In relation to the latter, the discussion document's current preferred option is for regulations that prohibit sales incentives based on volume or value targets. The paper describes that:
- "This option would prohibit banks, insurers, and non-bank deposit takers, and their intermediaries, from offering incentives which are linked to sales volume or value targets."
- "This option would cover any incentive (whether monetary or non-monetary and whether direct or indirect) that is determined or calculated in any way by reference to the volume or value of relevant services or associated products, and which has any target component to it (broadly defined)."
The alternative option described is that a more principles-based approach should be adopted, rather than a blanket ban of targets.
Requirement to publish information about fair conduct programmes: The Bill requires financial institutions to make certain information about their fair conduct programmes publicly available on their websites and upon request. This aspect of the Bill was amended at select committee stage and, consistent with the amendments made, MBIE has reiterated that the objective is not to require financial institutions to publish extensive detail about their fair conduct programmes. The discussion document, nevertheless, seeks feedback on whether further detail is required in regulations relating to this obligation.

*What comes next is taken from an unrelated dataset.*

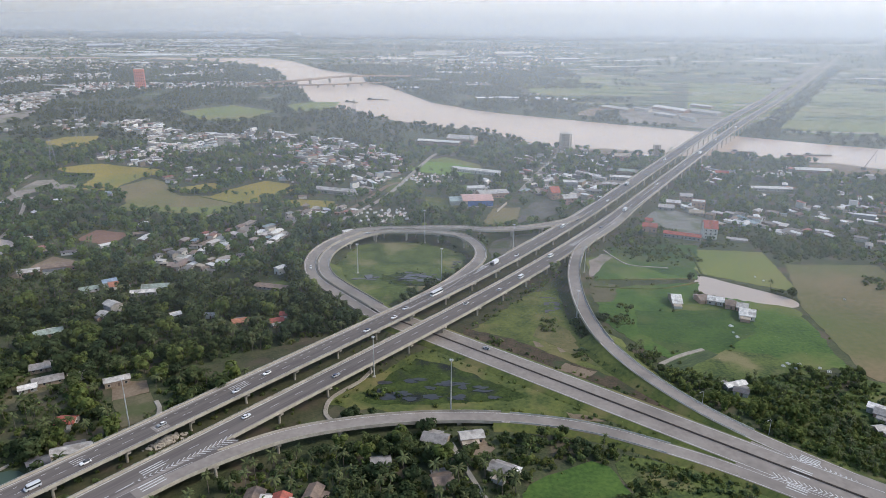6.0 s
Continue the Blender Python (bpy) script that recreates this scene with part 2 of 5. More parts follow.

Status of insurance contracts under the Financial Markets Conduct Act 2013 (FMCA): While insurance is already covered as a “financial service” under the fair dealing provisions in Part 2 of the FMCA, MBIE considers that it would also be useful for clarification and consistency to expressly declare contracts of insurance to be "financial products" for the purposes of Part 2. MBIE states that such regulations would:
- be consistent with the extension of the FMCA in relation to insurance-related conduct through the current Bill; and
- have the additional benefit of making it clearer that misleading conduct in relation to insurance products is prima facie a FMA / FMCA matter rather than a Commerce Commission / Fair Trading Act matter.
In addition to its content on potential regulations, the discussion paper notes that MBIE is carrying out a targeted consultation with Lloyd’s insurance market in order to establish an effective way to apply the Bill’s requirements to its market. This may involve tailoring some of the Bill’s requirements.
The treatment of intermediaries
The second discussion paper, Treatment of intermediaries under the new regime for the conduct of financial institutions, seeks feedback on a range of issues about the Bill’s obligations on financial institutions in relation to their intermediaries. Intermediaries apply to the Bill as presently drafted in the following respects:
- financial institutions themselves are required to include in their conduct programmes' provisions relating to training, supervision and oversight of intermediaries; and
- the incentives regulation provisions continue to apply to some categories of intermediaries.
MBIE noted that stakeholders had raised concerns about:
- the oversight and training requirements contemplated under the new regime;
- the overlap with the obligations that apply to some intermediaries under the new financial advice regime – the Financial Services Legislation Amendment Act (FSLAA);
- the breadth and scope of the definitions and obligations; and
- the potential cost and burden of compliance.
This discussion document seeks feedback on a range of options for possible amendments to the Bill which financial institutions and potential intermediaries should consider in detail. For example:
- amending the definition of an intermediary to either:
- focus on sales and distribution; or
- refine scope as to who is covered as an agent;
- narrowing the obligations that apply in respect of intermediaries; and
- distinguishing between FSLAA and non-FSLAA intermediaries.
MBIE also notes the option to amend the obligations that apply in respect of employees and agents. However, beyond seeking comment on the option, it does not consider any amendments are required.
The discussion document recognises that the final content of the Bill relating to intermediaries will impact on the regulations required (and so the content of the first discussion document as it relates to intermediaries). It, therefore, invites any relevant feedback on regulations relating to intermediaries in respect of either discussion document.